“Data integrity” focus: At the foundation of a robust AI framework lies the imperative to mitigate bias, safeguard privacy, and respect intellectual property rights. With the advent of GenAI, the risk of inadvertently revealing sensitive training data becomes a pressing concern. This underscores the need for a pre-emptive focus on the implications of bias, discrimination, and decision-making with non-verified data. This requires interdisciplinary collaboration, bringing together expertise from data privacy, customer services, legal, marketing, and development to identify and mitigate risks.
Given the particularly sensitive nature of data within the insurance sector, Swiss insurer Die Mobiliar proactively formulated a data strategy well before the emergence of ChatGPT. It assembled an interdisciplinary team from compliance, business security, data science, and IT architecture. This team’s mission is to ensure that its data strategy and ethical considerations are aligned. They accomplish this by exchanging knowledge, offering advice, and maintaining a comprehensive perspective. The team is governed by a board represented by wider stakeholders who carry information back to their respective business lines and alert the team to relevant issues. This two-tiered governance model provides direction and encourages cooperative efforts on matters of digital responsibility, establishing a solid foundation for the use of GenAI that is committed to data integrity.
Collaborative intelligence: GenAI experimentation is not an isolated pursuit; it’s a collaborative effort that benefits from shared insights and advancements. The learnings from one department can propel innovation throughout an organization, emphasizing that the value lies not just in individual achievements but in how they collectively uplift the whole. This can be done by building what transformation experts describe as corporate centers of excellence (COEs), that is, a model that incorporates a centralized knowledge base to create hardwired processes and standardized systems that efficiently produce and deploy AI models and solutions across the organization. These COEs can be standalone cost centers that are either fully funded by corporate headquarters or cofounded by various business units. Alternatively, it can operate under IT as a separate unit with clear boundaries or under a dominant business unit or key function such as marketing.
GenAI also introduces a dynamic that requires continual interaction with technology, moving beyond static learning curves. As these tools learn autonomously, employees face the ongoing challenge of adapting to their evolving capabilities. The integration of GenAI into the workplace is redefining the interplay between human cognition and artificial intelligence, raising critical questions about how to employ it in a way that enhances rather than hinders human capabilities. To effectively navigate this, it is useful to first differentiate among the participants in the interaction – whether they are individuals, groups, or machines – and to identify the initiator of the interaction, be it a human or a machine.
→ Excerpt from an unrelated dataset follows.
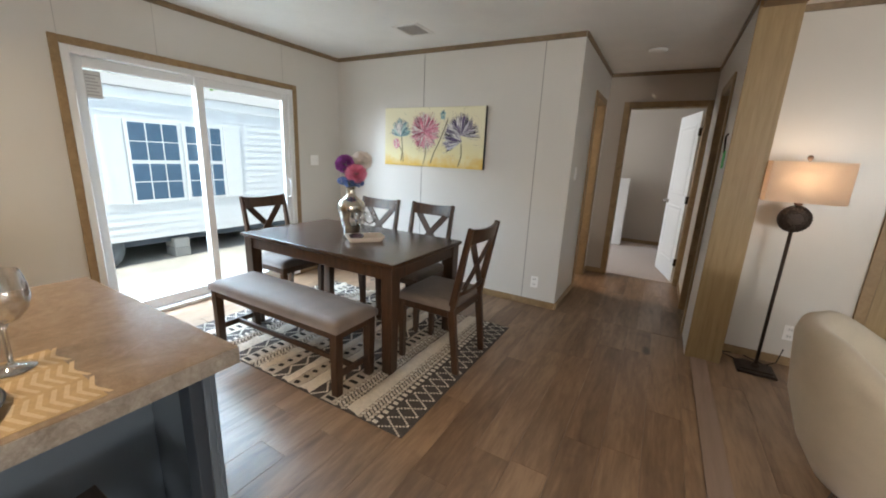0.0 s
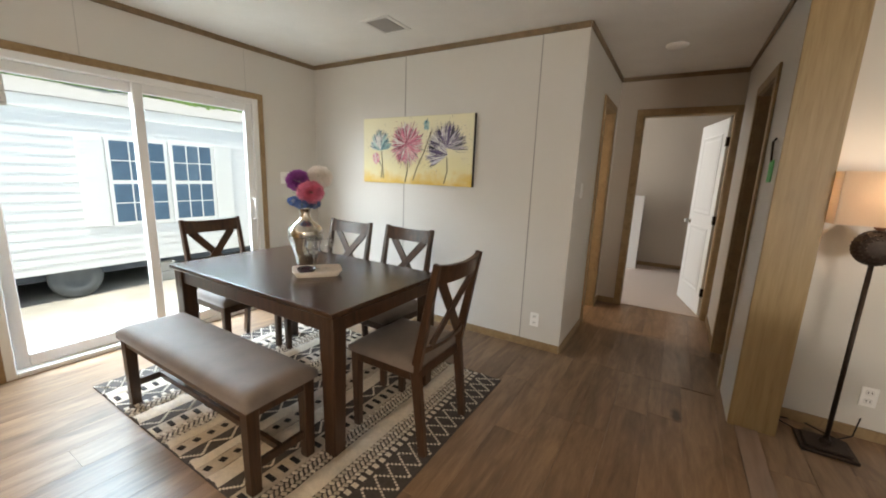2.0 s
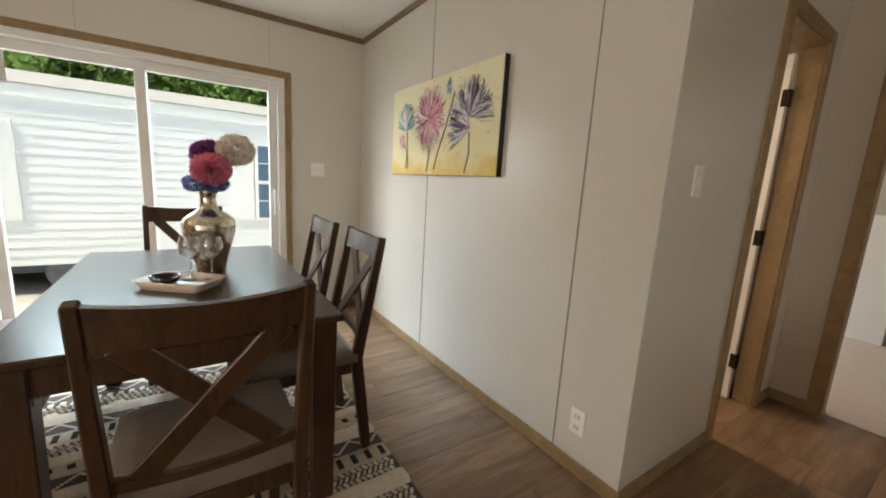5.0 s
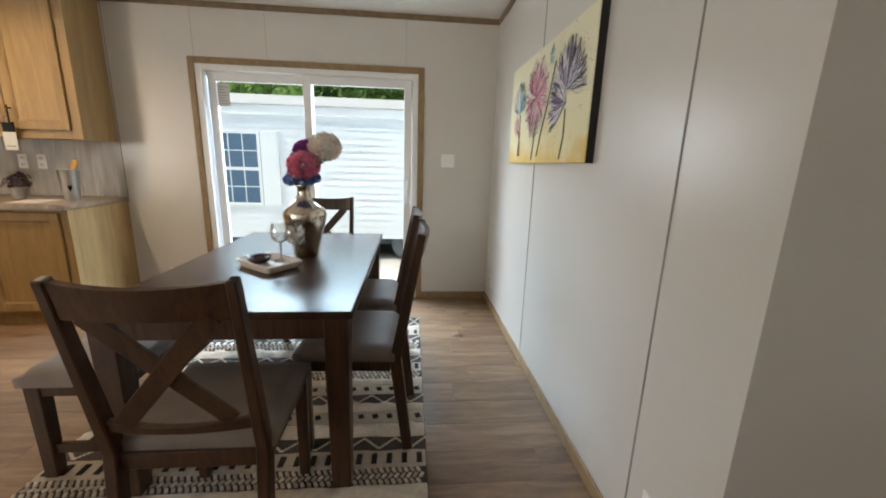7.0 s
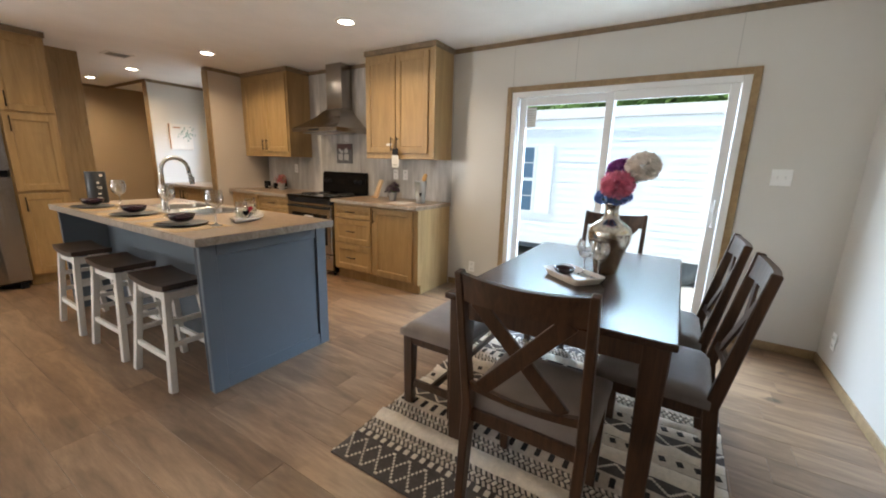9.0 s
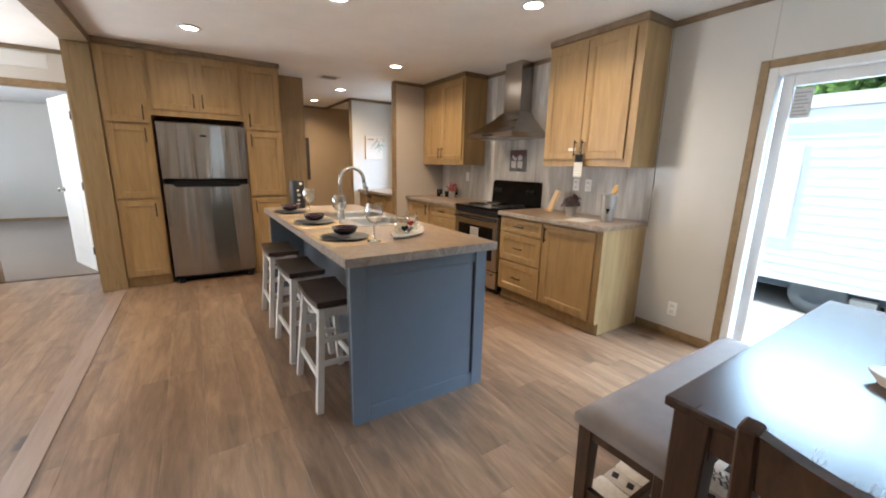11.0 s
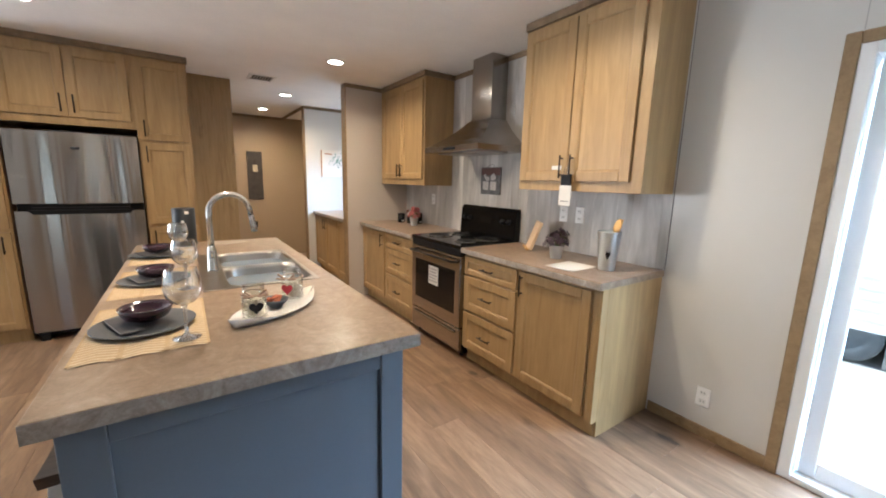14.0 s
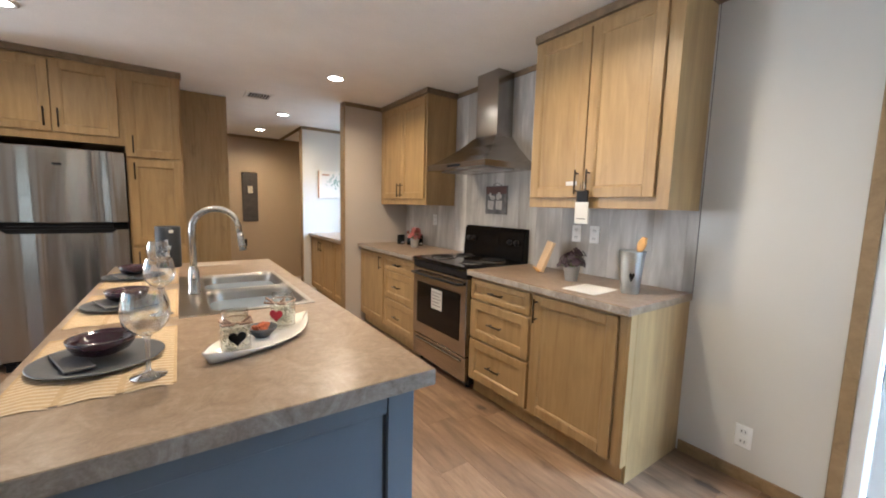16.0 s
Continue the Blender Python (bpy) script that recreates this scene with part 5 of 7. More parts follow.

This categorization results in six possible collaborative uses of generative AI, such as a “CoachGPT”, which provides employees with suggestions on managing their work by observing what they do and their environment; or “BossGPT,” which advises and coordinates a group of people on what they could or should do to maximize team output. GenAI is becoming a core component of our cognitive processes, demanding a thoughtful approach to its adoption that prioritizes augmentation and seamless integration into the fabric of organizational intelligence.